【SLAI Seminar】第二十二期： Single and Multi-Agent Reinforcement Learning: Fundamentals and Applications 单智能体与多智能体强化学习：基础与应用 (Jan 16,10:00）

SLAI Seminar 22nd Session will be discussing the topic on "Single and Multi-Agent Reinforcement Learning: Fundamentals and Applications ", from 10am to 12pm, January 16th (Friday) at B411 Lecture Hall, online participation is welcome (Tencent Meeting ID: 535-536-447)

报告主题：单智能体与多智能体强化学习：基础与应用

时间：2026年1月16日（周五）上午10:00-12:00

地点: 深圳河套学院B411阶梯教室

线上参与：腾讯会议号535-536-447

讲者简介 About the Speaker:

曹泽宏为澳大利亚阿德莱德大学副教授（北美体系正教授）。
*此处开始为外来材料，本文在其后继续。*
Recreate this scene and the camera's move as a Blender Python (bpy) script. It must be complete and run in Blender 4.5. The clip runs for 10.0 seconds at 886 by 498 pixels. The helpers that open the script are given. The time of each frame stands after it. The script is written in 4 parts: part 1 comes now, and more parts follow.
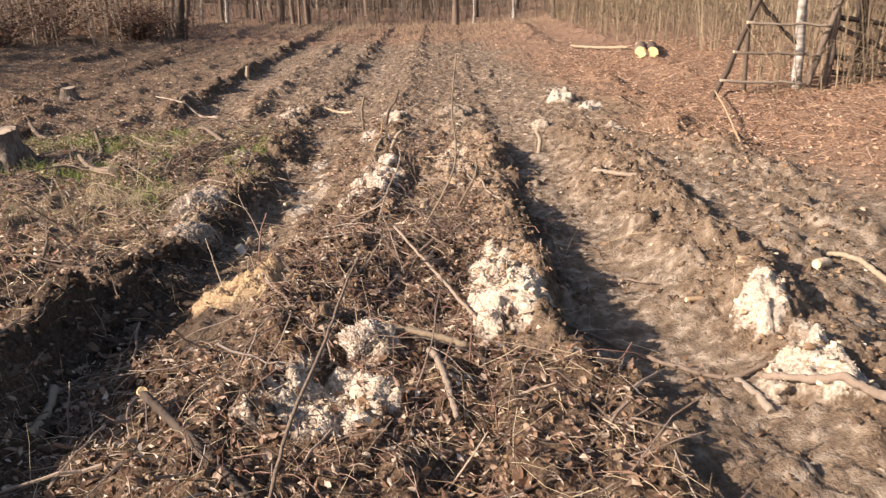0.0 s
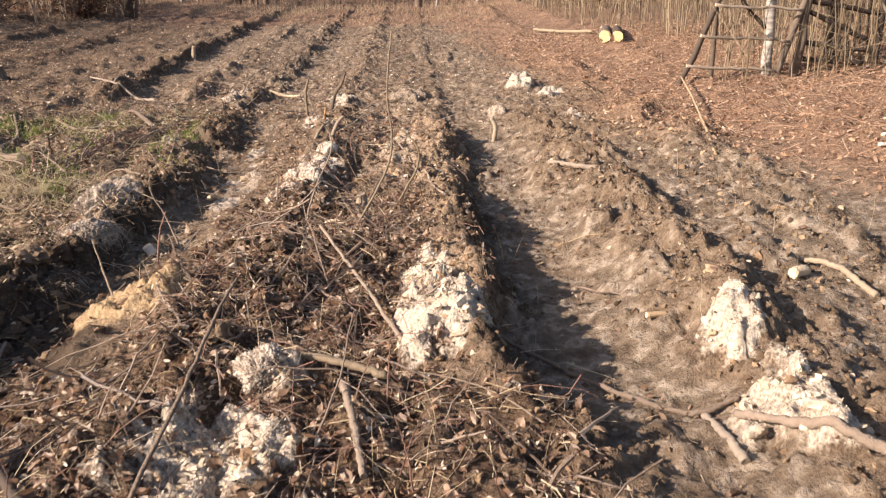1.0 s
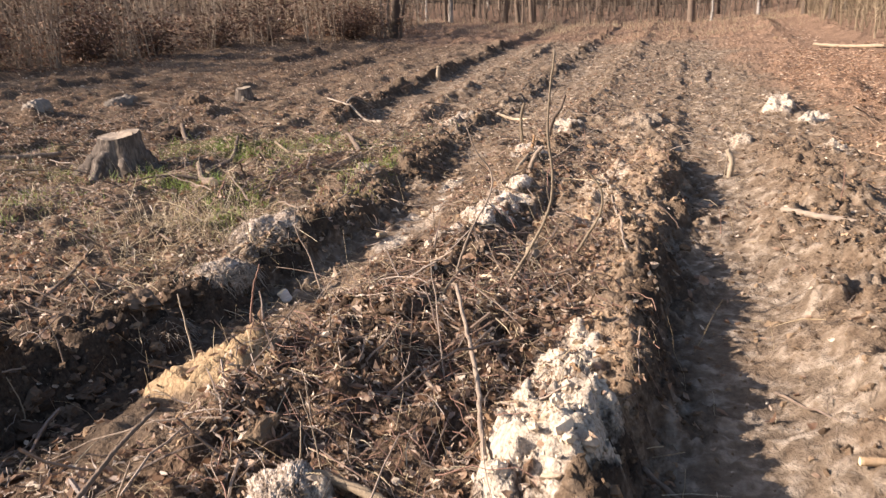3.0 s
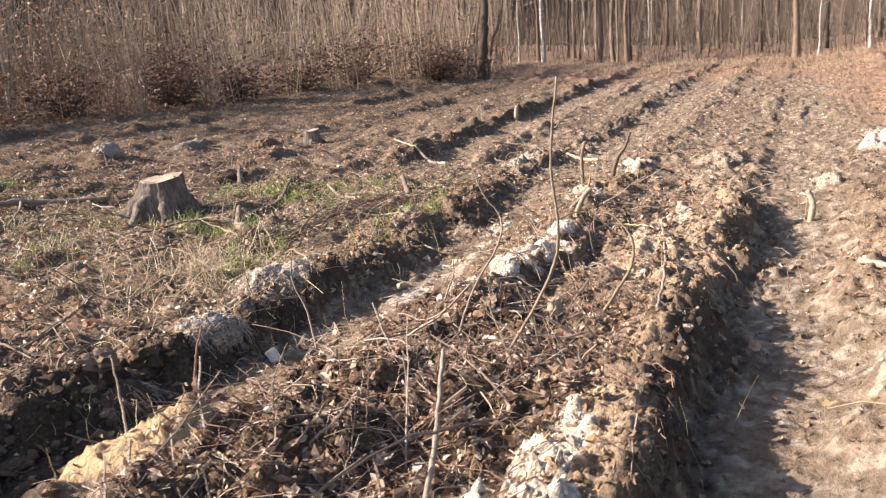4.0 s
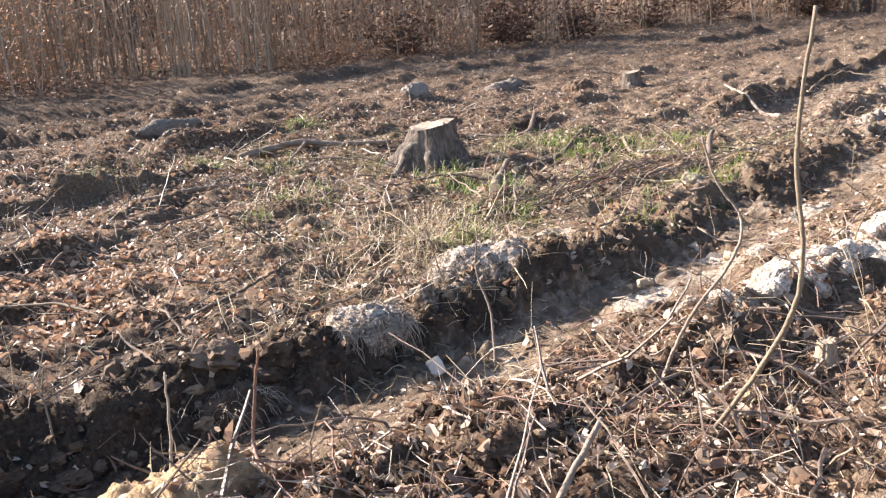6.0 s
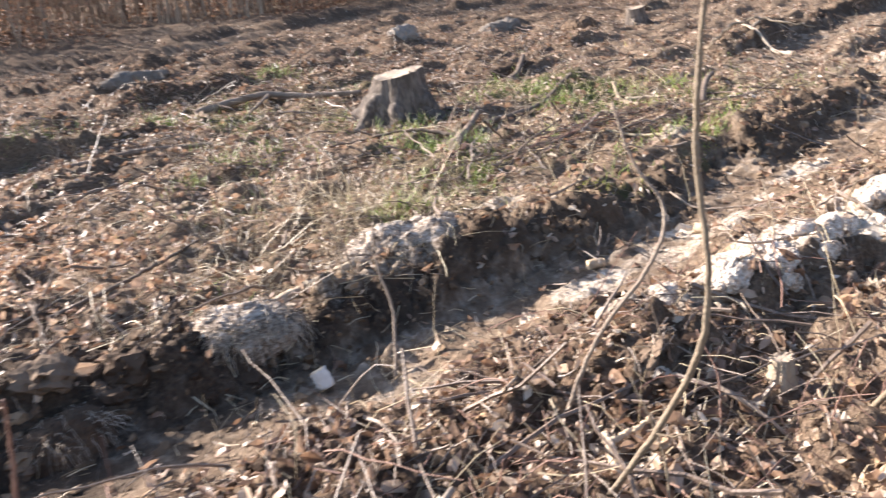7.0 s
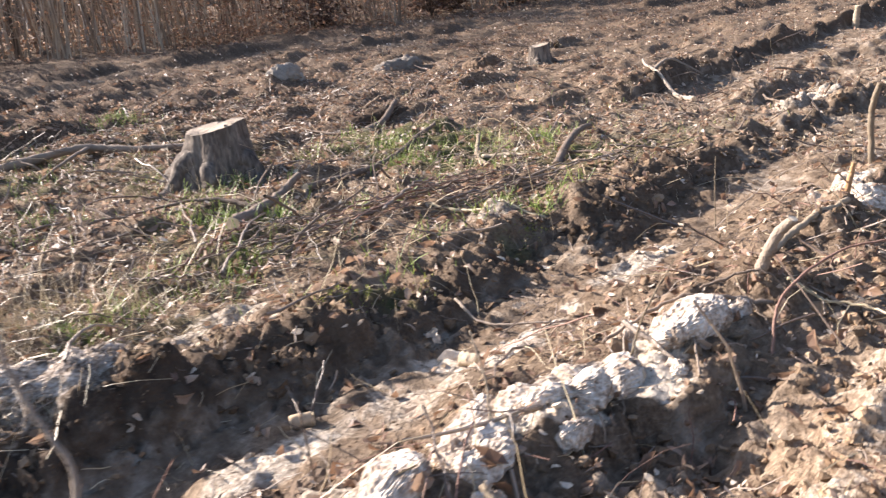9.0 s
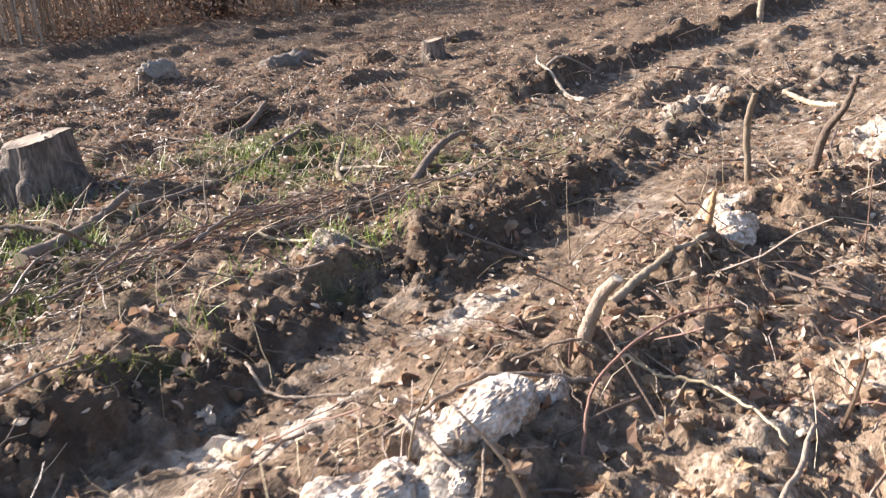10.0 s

其研究聚焦自然与人工智能体为中心的人工智能，涵盖强化学习、脑机接口及不确定性决策等前沿领域。曹教授曾获多项国际荣誉，包括澳大利亚研究理事会DECRA Fellowship、日本学术振兴会特邀研究员（JSPS Invitational Fellowship）、德国学术交流中心人工智能学者奖（DAAD AInet Fellowship）、百度AI中国青年学者奖、ACM杰出讲者以及爱思唯尔“全球前2%高被引科学家”称号。同时，曹教授担任《IEEE神经网络与学习系统汇刊》及《IEEE模糊系统汇刊》等权威期刊副主编，并在AAMAS、AAAI、IJCAI、KDD、ACM多媒体等国际顶级会议中担任领域主席。

Dr Zehong Jimmy Cao is an Associate Professor (Full Professor in North American system) at Adelaide University, Australia. His research focuses on natural and artificial agent-centred AI, spanning reinforcement learning, brain–computer interfaces, and decision-making under uncertainty. He has received numerous international distinctions, including Australian Research Council DECRA Fellowship, JSPS Invitational Fellowship (Japan), DAAD AInet Fellowship (Germany), Baidu AI China Young Scholar Award, ACM Distinguished Speaker, and Elsevier’s World’s Top 2% Most Cited Scientist listing. Dr Cao also serves as an associate editor and area chair for leading journals and conferences such as IEEE TNNLS, IEEE TFS, AAMAS, AAAI, IJCAI, KDD, and ACM MM.

报告摘要 Abstract：

强化学习（RL）通过智能体与环境的试错交互，使其自主习得最优决策策略。近年来，RL在复杂系统与大语言模型的感知、推理与控制领域取得突破性进展，已成为现代人工智能的核心基石。本讲座将系统介绍RL基础理论，包括状态表示、策略优化与价值函数估计，并深入探讨训练不稳定性、样本效率低、泛化能力有限及实际部署中的安全壁垒等关键挑战。进一步延伸至高维动态环境下的多智能体强化学习（MARL），阐述多智能体如何协同合作以解决大规模现实任务。

Reinforcement Learning (RL) enables agents to autonomously acquire optimal decision-making strategies through trial-and-error interactions with their environment. In recent years, RL has driven major progress in perception, reasoning, and control across complex systems and large language models, establishing itself as a cornerstone of modern AI. This seminar presents a systematic introduction to RL fundamentals, including state representation, policy optimisation, and value function estimation. It also examines key challenges—training instability, low sample efficiency, limited generalisation, and safety barriers in real-world deployment. The seminar will further extend to multi-agent RL (MARL) in high-dimensional, dynamic environments, illustrating how multiple agents coordinate and cooperate to solve large-scale real-world tasks.